Word for word, transcribe the lines below and drop the pictures.
:::
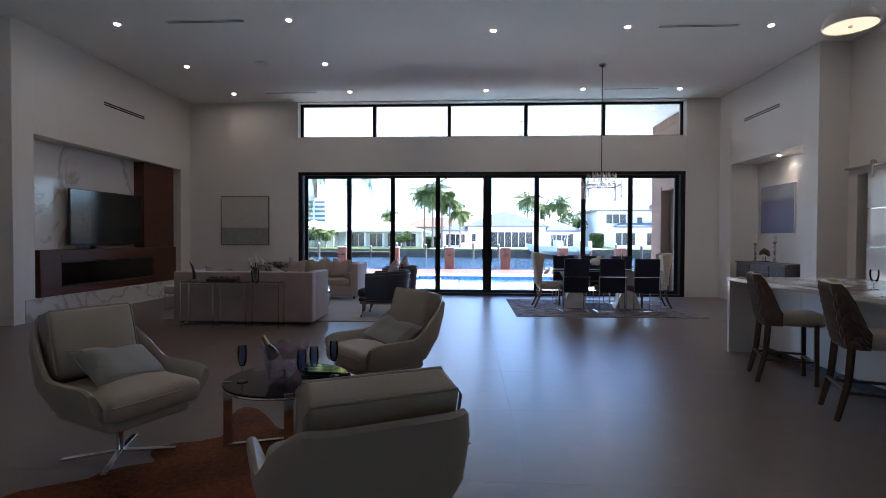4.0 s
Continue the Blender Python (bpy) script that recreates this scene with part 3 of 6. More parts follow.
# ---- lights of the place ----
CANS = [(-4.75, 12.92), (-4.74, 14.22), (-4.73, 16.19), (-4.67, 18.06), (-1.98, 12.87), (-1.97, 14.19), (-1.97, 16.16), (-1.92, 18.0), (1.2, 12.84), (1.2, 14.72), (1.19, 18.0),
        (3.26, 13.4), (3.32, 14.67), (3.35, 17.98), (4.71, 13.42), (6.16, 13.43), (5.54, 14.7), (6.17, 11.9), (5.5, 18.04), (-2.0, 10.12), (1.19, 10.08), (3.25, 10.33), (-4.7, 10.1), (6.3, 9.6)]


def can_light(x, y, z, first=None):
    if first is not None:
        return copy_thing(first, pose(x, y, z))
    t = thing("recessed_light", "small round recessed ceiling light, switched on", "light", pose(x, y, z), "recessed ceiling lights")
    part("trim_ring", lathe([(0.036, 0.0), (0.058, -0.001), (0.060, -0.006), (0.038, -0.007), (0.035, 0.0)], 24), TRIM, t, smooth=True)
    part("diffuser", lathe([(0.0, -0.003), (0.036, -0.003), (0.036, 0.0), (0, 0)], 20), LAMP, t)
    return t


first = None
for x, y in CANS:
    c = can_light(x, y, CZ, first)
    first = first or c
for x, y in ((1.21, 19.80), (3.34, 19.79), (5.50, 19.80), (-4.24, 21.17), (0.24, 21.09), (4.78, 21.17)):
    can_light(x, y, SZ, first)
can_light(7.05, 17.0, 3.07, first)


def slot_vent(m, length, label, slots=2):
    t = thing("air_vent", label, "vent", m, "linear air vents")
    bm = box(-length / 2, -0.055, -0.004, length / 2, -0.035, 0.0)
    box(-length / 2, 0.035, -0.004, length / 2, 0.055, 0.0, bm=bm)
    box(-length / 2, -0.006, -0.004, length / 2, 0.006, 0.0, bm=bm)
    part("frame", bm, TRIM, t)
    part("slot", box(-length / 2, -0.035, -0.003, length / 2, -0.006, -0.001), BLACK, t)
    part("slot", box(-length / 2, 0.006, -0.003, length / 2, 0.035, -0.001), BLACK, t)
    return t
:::
=== Complete response ===
4.0 s
Continue the Blender Python (bpy) script that recreates this scene with part 3 of 6. More parts follow.
# ---- lights of the place ----
CANS = [(-4.75, 12.92), (-4.74, 14.22), (-4.73, 16.19), (-4.67, 18.06), (-1.98, 12.87), (-1.97, 14.19), (-1.97, 16.16), (-1.92, 18.0), (1.2, 12.84), (1.2, 14.72), (1.19, 18.0),
        (3.26, 13.4), (3.32, 14.67), (3.35, 17.98), (4.71, 13.42), (6.16, 13.43), (5.54, 14.7), (6.17, 11.9), (5.5, 18.04), (-2.0, 10.12), (1.19, 10.08), (3.25, 10.33), (-4.7, 10.1), (6.3, 9.6)]


def can_light(x, y, z, first=None):
    if first is not None:
        return copy_thing(first, pose(x, y, z))
    t = thing("recessed_light", "small round recessed ceiling light, switched on", "light", pose(x, y, z), "recessed ceiling lights")
    part("trim_ring", lathe([(0.036, 0.0), (0.058, -0.001), (0.060, -0.006), (0.038, -0.007), (0.035, 0.0)], 24), TRIM, t, smooth=True)
    part("diffuser", lathe([(0.0, -0.003), (0.036, -0.003), (0.036, 0.0), (0, 0)], 20), LAMP, t)
    return t


first = None
for x, y in CANS:
    c = can_light(x, y, CZ, first)
    first = first or c
for x, y in ((1.21, 19.80), (3.34, 19.79), (5.50, 19.80), (-4.24, 21.17), (0.24, 21.09), (4.78, 21.17)):
    can_light(x, y, SZ, first)
can_light(7.05, 17.0, 3.07, first)


def slot_vent(m, length, label, slots=2):
    t = thing("air_vent", label, "vent", m, "linear air vents")
    bm = box(-length / 2, -0.055, -0.004, length / 2, -0.035, 0.0)
    box(-length / 2, 0.035, -0.004, length / 2, 0.055, 0.0, bm=bm)
    box(-length / 2, -0.006, -0.004, length / 2, 0.006, 0.0, bm=bm)
    part("frame", bm, TRIM, t)
    part("slot", box(-length / 2, -0.035, -0.003, length / 2, -0.006, -0.001), BLACK, t)
    part("slot", box(-length / 2, 0.006, -0.003, length / 2, 0.035, -0.001), BLACK, t)
    return t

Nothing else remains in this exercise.